DEFINITION of Actionable

Actionable refers to a business directive or investment strategy that can feasibly be accomplished shortly. Company managers and investors try to identify things that are currently actionable because they may be prerequisites for accomplishing future goals and higher-level directives.


This usage is different from the standard legal definition of "actionable," which means that something has provided sufficient grounds to file a lawsuit. For example, a mutual fund may spend a month researching a company, but only when an actual trade to purchase the stock is prepared does the decision become actionable.

Investors often look at certain times of the year when their investments (current or proposed) may become actionable. Such times are often around earnings season because it's a natural time to assess where a company is heading and how well it has accomplished prior goals set for the current period. Another time when investment decisions may move from proposed to actionable is when changes are made to short-term interest rates, or when major life transitions, such as changing jobs, buying a home, or retirement, are just around the corner.

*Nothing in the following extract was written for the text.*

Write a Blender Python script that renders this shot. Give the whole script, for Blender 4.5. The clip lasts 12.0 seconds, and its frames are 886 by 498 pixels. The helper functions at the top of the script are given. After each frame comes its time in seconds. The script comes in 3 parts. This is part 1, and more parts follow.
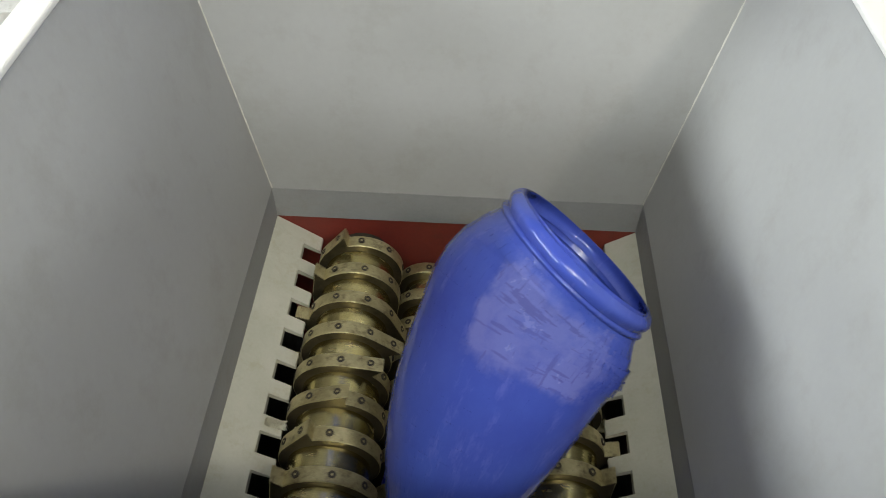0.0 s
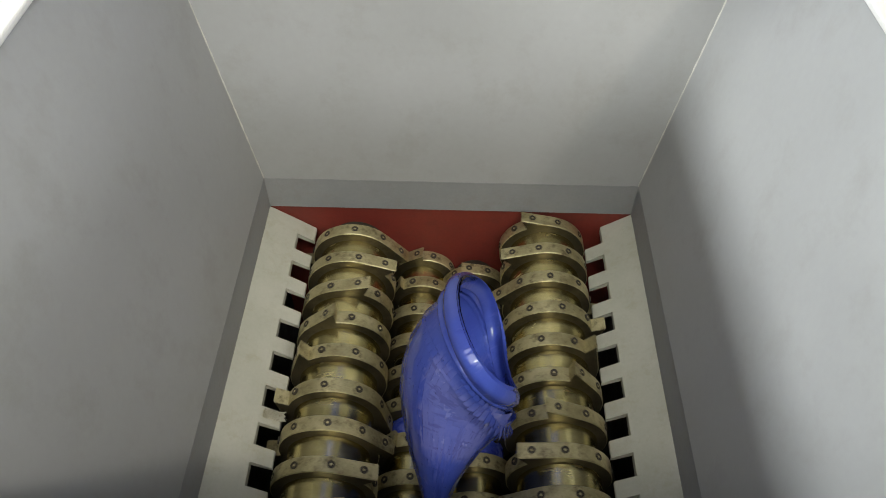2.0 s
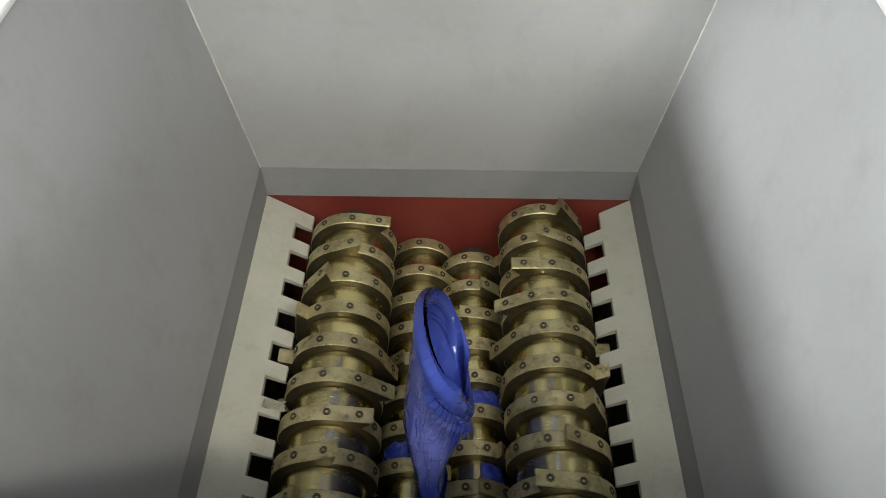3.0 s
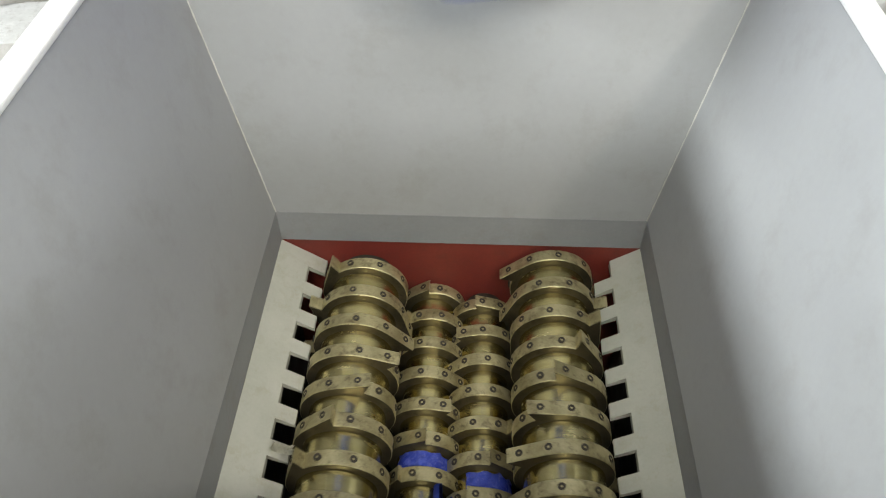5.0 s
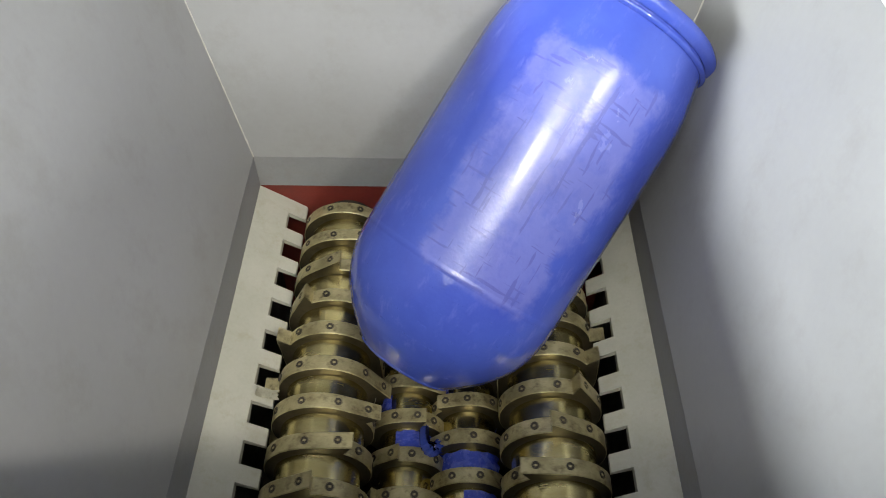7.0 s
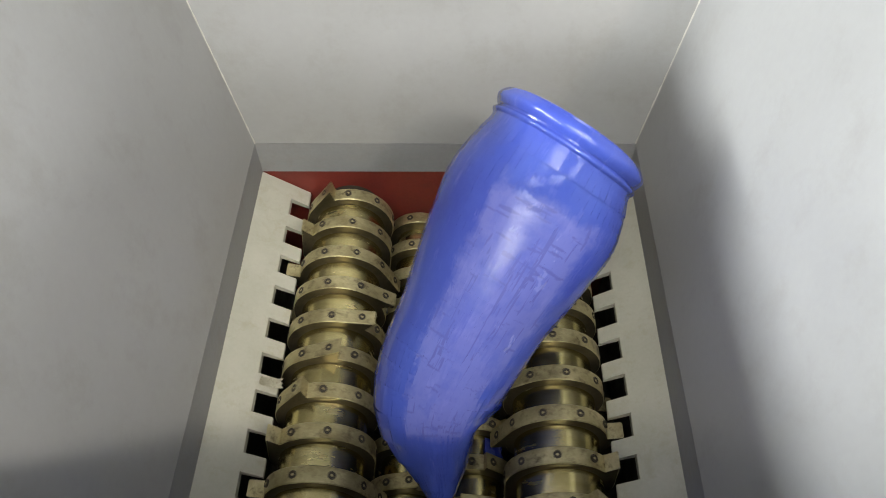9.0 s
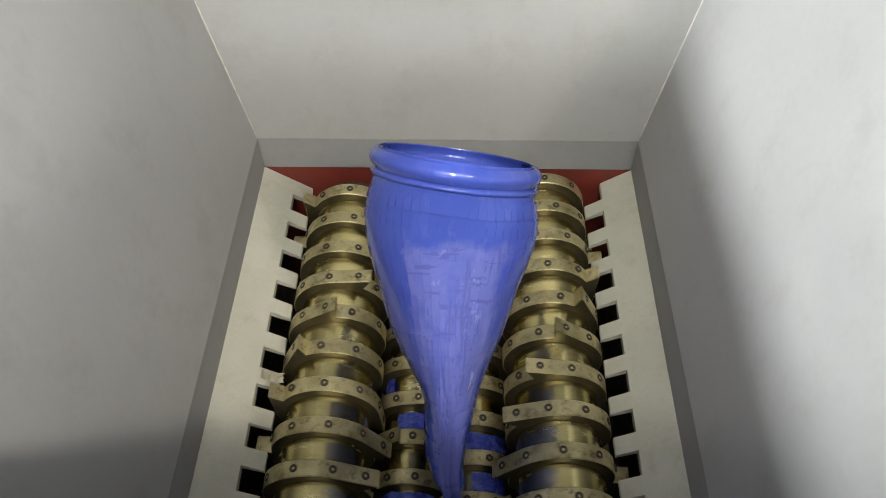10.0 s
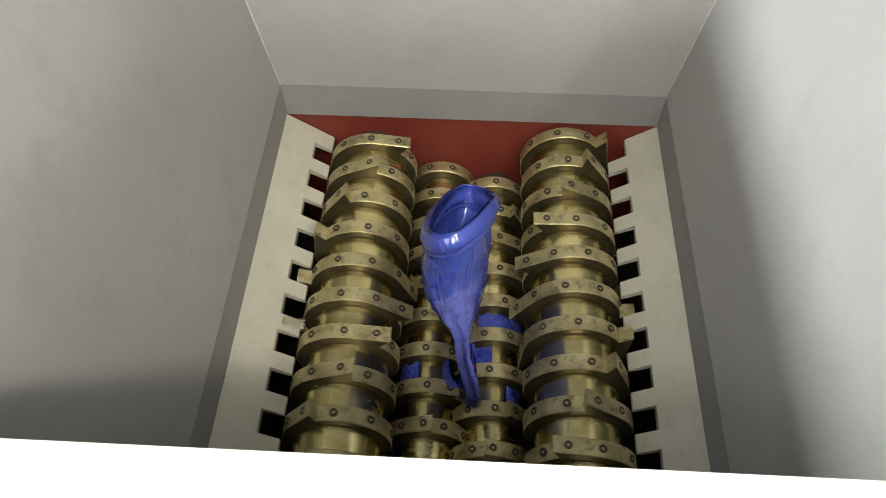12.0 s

Factors That Affect When an Investment Decision Is Actionable

Fundamental Factors

In an efficient market, stock prices would be determined primarily by fundamentals, which, at the basic level, refers to a combination of two things:

  • An earnings base, such as earnings per share (EPS)
  • A valuation multiple, such as a P/E ratio

Technical Factors

Technical factors are the mix of external conditions that alter the supply of, and demand for, a company's stock. Some of these indirectly affect fundamentals. (For example, economic growth indirectly contributes to earnings growth.)

Technical factors include the following:

  • Inflation
  • Economic Strength of Market and Peers
  • Substitutes 
  • Incidental Transactions
  • Demographics. Some important research has been done about the demographics of investors. Much of it concerns these two dynamics: middle-aged investors, who are peak earners who tend to invest in the stock market, and older investors, who tend to pull out of the market in order to meet the demands of retirement
  • Trends. Often a stock simply moves according to a short-term trend.
  • Liquidity is an important and sometimes underappreciated factor. It refers to how much investor interest and attention a specific stock has.

Market Sentiment

Market sentiment refers to the psychology of market participants, individually and collectively. This is perhaps the most vexing category because we know it matters critically, but we are only beginning to understand it. Market sentiment is often subjective.